I have a question about high level system design with FPGA-RT-PC. It would be great if I can get some advice about ideal approaches to move data between the 3 components in an efficient manner. There are several steps; DMA FIFO from FPGA to RT, processing the data stream in the RT to derive chunks of useful information, parsing these chunks into complete sets on the RT and sending these sets up to the Host.
In my system, I have the FPGA monitoring a channel of a digitiser and deriving several data streams from events that occur (wave, filtered data, parameters etc). When an event occurs the data streams are sent to the RT through a DMA FIFO in U64 chunks. Importantly, events can be variable length. To overcome this, I reunite the data by inserting unique identifiers and special characters (sets of 0's) into the data streams which I later search for on the RT.
Because the FPGA is so fast, I might fill the DMA FIFO buffer rapidly, so I want to poll the FIFO frequently and deterministically. I use a timed loop on the RT to poll the FIFO and dump the data as U64's straight into a FIFO on the RT. The RT FIFO is much larger than the DMA FIFO, so I don't need to poll it as regularly before it fills.

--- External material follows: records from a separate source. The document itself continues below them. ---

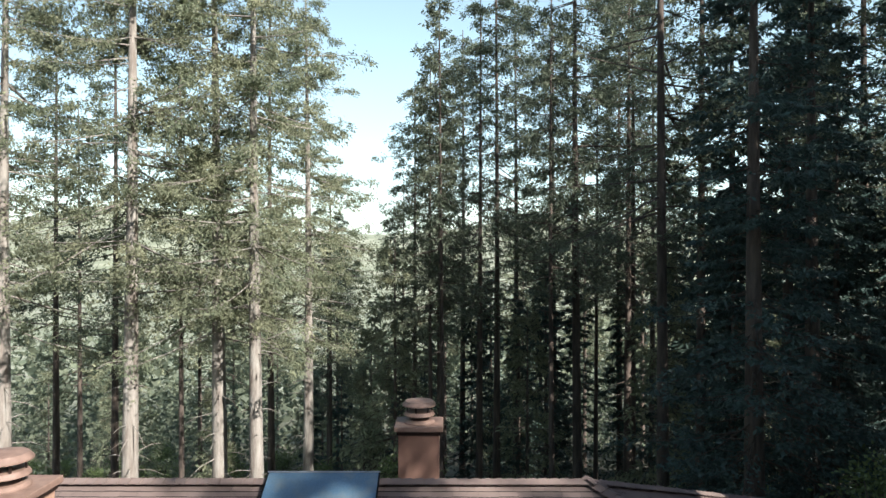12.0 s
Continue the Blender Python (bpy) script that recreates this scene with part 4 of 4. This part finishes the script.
def stone_mesh(seed, w, d, h):
    """A rough block with rounded, uneven faces."""
    bm = bmesh.new()
    bmesh.ops.create_icosphere(bm, subdivisions=3, radius=1.0)
    for v in bm.verts:
        p = v.co.normalized()
        k = (abs(p.x) ** 5 + abs(p.y) ** 5 + abs(p.z) ** 5) ** (-1 / 5)
        k *= 1 + 0.3 * noise.noise(p * 1.5 + Vector((seed * 7.1, 0, 0))) + 0.16 * noise.noise(p * 3.6 + Vector((0, seed * 3.3, 0))) + 0.07 * noise.noise(p * 9 + Vector((0, 0, seed * 2.7)))
        v.co = Vector((p.x * k * w / 2, p.y * k * d / 2, p.z * k * h / 2))
    me = bpy.data.meshes.new("stone")
    bm.to_mesh(me)
    bm.free()
    me.shade_smooth()
    return me


mason = random.Random(3)
TOTAL = 12.5
core_v, core_f = [], []
for k in range(51):
    p, d = along(TOTAL * k / 50)
    nrm = Vector((-d.y, d.x, 0))
    for off, z in ((0.1, -0.1), (0.1, 0.36), (0.42, 0.4), (0.5, -0.1)):
        q = p + nrm * off
        core_v.append((q.x, q.y, z))
    if k:
        core_f += [(4 * k - 4 + i, 4 * k - 4 + (i + 1) % 4, 4 * k + (i + 1) % 4, 4 * k + i) for i in range(4)]
core_f += [(0, 1, 2, 3), tuple(4 * 50 + i for i in (3, 2, 1, 0))]
part("core", mesh_of("core", core_v, core_f), SOIL, sw)
SHAPES = [stone_mesh(i, 1, 1, 1) for i in range(14)]
for row, (z, h) in enumerate(((0.1, 0.25), (0.31, 0.22))):
    s = 0.05 + 0.1 * row
    while s < TOTAL - 0.3:
        wd = mason.uniform(0.2, 0.44)
        p, d = along(s + wd / 2)
        nrm = Vector((-d.y, d.x, 0))
        st = part("stone", mason.choice(SHAPES), STONE, sw)
        hh = h * mason.uniform(0.8, 1.2)
        dp = 0.3
        m = (Matrix.Translation(p + nrm * (0.14 + 0.03 * row + mason.uniform(-0.02, 0.03)) + Vector((0, 0, z + mason.uniform(-0.02, 0.02))))
             @ Matrix.Rotation(math.atan2(d.y, d.x) + mason.uniform(-0.15, 0.15), 4, "Z") @ Matrix.Rotation(mason.uniform(-0.3, 0.3), 4, "Y") @ Matrix.Diagonal((wd * 1.12, dp, hh * 1.1, 1)))
        st.matrix_basis = m
        s += wd * 0.97
# moss cushion along the top
top_v, top_f = [], []
for k in range(181):
    p, d = along(TOTAL * k / 180)
    nrm = Vector((-d.y, d.x, 0))
    for i, (off, z) in enumerate(((0.0, 0.38), (0.03, 0.43), (0.1, 0.465), (0.22, 0.48), (0.34, 0.47), (0.46, 0.44), (0.58, 0.36))):
        q = p + nrm * (off + 0.05 * noise.noise((p.x * 3, i, 1.5))) 
        zz = z + 0.05 * noise.noise((q.x * 2.2, q.y * 2.2, 0)) + 0.03 * noise.noise((q.x * 9, q.y * 9, 4)) - (0.07 * max(0, noise.noise((p.x * 1.7, 3, 9))) if i < 2 else 0)
        top_v.append((q.x, q.y, zz))
    if k:
        top_f += [(7 * k - 7 + i, 7 * k + i, 7 * k + i + 1, 7 * k - 6 + i) for i in range(6)]
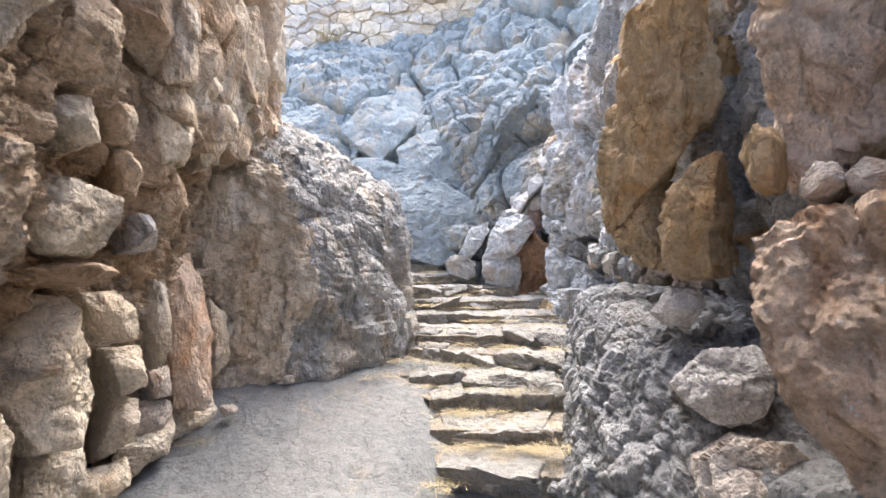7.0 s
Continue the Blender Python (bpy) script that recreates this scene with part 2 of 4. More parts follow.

The RT FIFO is polled and parsed by parallel loop on the RT that empties the RT FIFO and dumps into a variable sized array. The parsing of the array then happens by looking for special characters element wise. A list of special character indices is then passed to a loop which chops out the relevant chunk and, using the UID therein, writes them to a TDMS file.
Another parallel loop then looks at the TDMS group names and when an event has an item relating to each of the data streams (i.e. all the data for the event has been received), a cluster is made for the event and it is sent to the host over a network stream. This UID is then marked as completed.
The aim of the system is to be fast enough that I do not fill any data buffers. This means I need to carefully avoid bottle necks. But I worry that the parsing step, with a dynamically assigned memory operation on a potentially large memory object, an element wise search and delete operation (another dynamic memory operation) may become slow. But I can't think of a better way to arrange my system or handle the data. Does anyone have any ideas?
PS I would really like to send the data streams to the RT in a unified manner straight from the RT, by creating a custom data typed DMA FIFO. But this is not possible for DMA FIFOs, even though it is for target-scoped FIFOs!